Unraveling the physics of the hygro-expansion of paper

For centuries, paper printing has been an essential tool to produce graphics and readable materials in a fast, cheap, and reproducible manner. For instance, the worldwide annual consumption of paper for printing and writing in 2022 was estimated to be 85 million tons.

Nowadays, two printing approaches are used – offset printing and digital inkjet printing. Offset printing is the oldest, and typically used to print large volumes of newspapers and books using printing plates. Digital inkjet printing is part of the fabric of modern life, given that many people use a digital inkjet printer in their work or at home. Since inkjet printing uses water-based inks, it should become the printing norm to progress towards a more sustainable future of printing.

“A key challenge for high-quality water-based printing is the precise control of the paper drying to minimize deformations such as cockling, fluting, waviness, and curl,” says PhD researcher Niels Vonk. “These deformations can be traced back to the complex fibrous microstructure of paper, in other words all the way down to the fibers that make up the paper itself.”

Hygro-expansion

For his research, Vonk explored the so-called hygro-expansion of paper at different length scales in search of a better understanding as to why paper sheets deform in the presence of water moisture.

“Along with my colleagues, we developed a novel quasi-3D single fiber hygro-expansion method to study how the dimensions of single fibers changed in the longitudinal and transverse direction.”

Fiber topographies were captured and processed using an optimized Global Digital Height Correlation algorithm to visualize changes in the hygro-expansion of a single fiber over time and relative humidity. The approach was validated by studying two types of viscose (semi-synthetic fiber), a 3D-printed hydrogel, and paper fibers. 

Importance of stress

“It is generally known that paper sheets dried under stress have weaker hygro-expansion capabilities than paper dried in a free manner”, says Vonk. “However, the driving mechanisms behind this phenomenon are debated.”

Therefore, to see if the fibers forming the sheet also exhibit this difference, Vonk examined  the hygro-expansion of fibers picked from freely and restrained dried sheets. Interestingly, the restrained dried fibers show a significantly lower hygro-expansivity than freely dried fibers. To unravel the driving mechanisms, Vonk undertook an in-depth study which revealed that the fibers were structurally different after the drying procedure.

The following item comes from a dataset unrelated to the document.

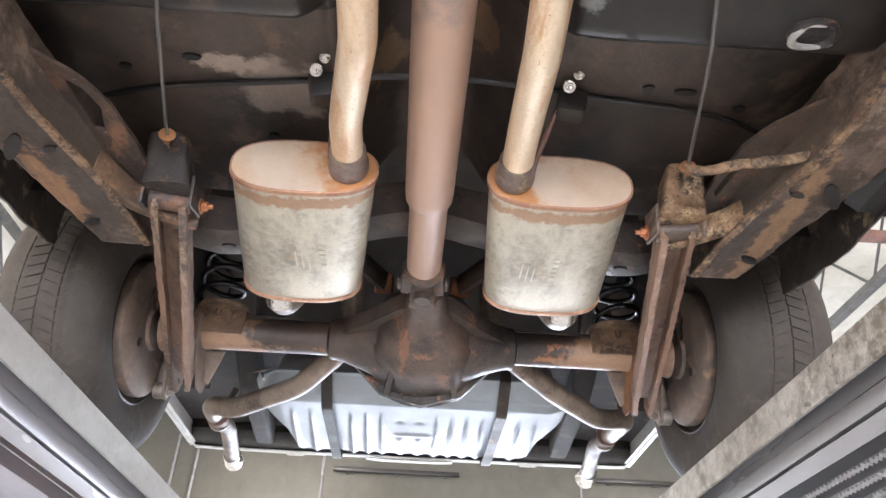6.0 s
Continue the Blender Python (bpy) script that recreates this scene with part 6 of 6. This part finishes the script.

“Restrained dried hardwood fibers can ‘transform’ into fibers exhibiting similar characteristics as freely dried fibers after being subjected to high moisture content levels for a longer period of time” says Vonk.

Inter-fiber bonds

After studying single fiber hygro-expansion, Vonk extended the same method to enable full-field hygro-mechanical characterization of inter-fiber bonds, enabling unique observations of the competition between the low longitudinal and high transverse hygro-expansivity of the two fibers in the bonded area. “Excitingly, a simple analytical bending model captured the complex inter-fiber bond mechanics and revealed the low significance of transverse fiber hygro-expansion strain in the bonded area.”

Finally, Vonk designed a setup for in-situ hygro-mechanical testing in an environmental scanning electron microscopy to characterize the hygro-expansion of cross-sections of inter-fiber bonds at high resolution.

Due to the accuracy of the method, it was revealed that fibers are always progressively damaged under electron beam irradiation, even for optimized (low) electron currents. Nevertheless, the hygro-expansion gradient in the inter-fiber bond cross-sections could be qualitatively characterized, revealing novel insight on the transverse fiber strain transferal in the bonded regions.

Title of PhD thesis: Unraveling the physics of the hygro-expansion of paper: A multi-scale experimental study. Supervisors: Johan Hoefnagels, Marc Geers, and Ron Peerlings.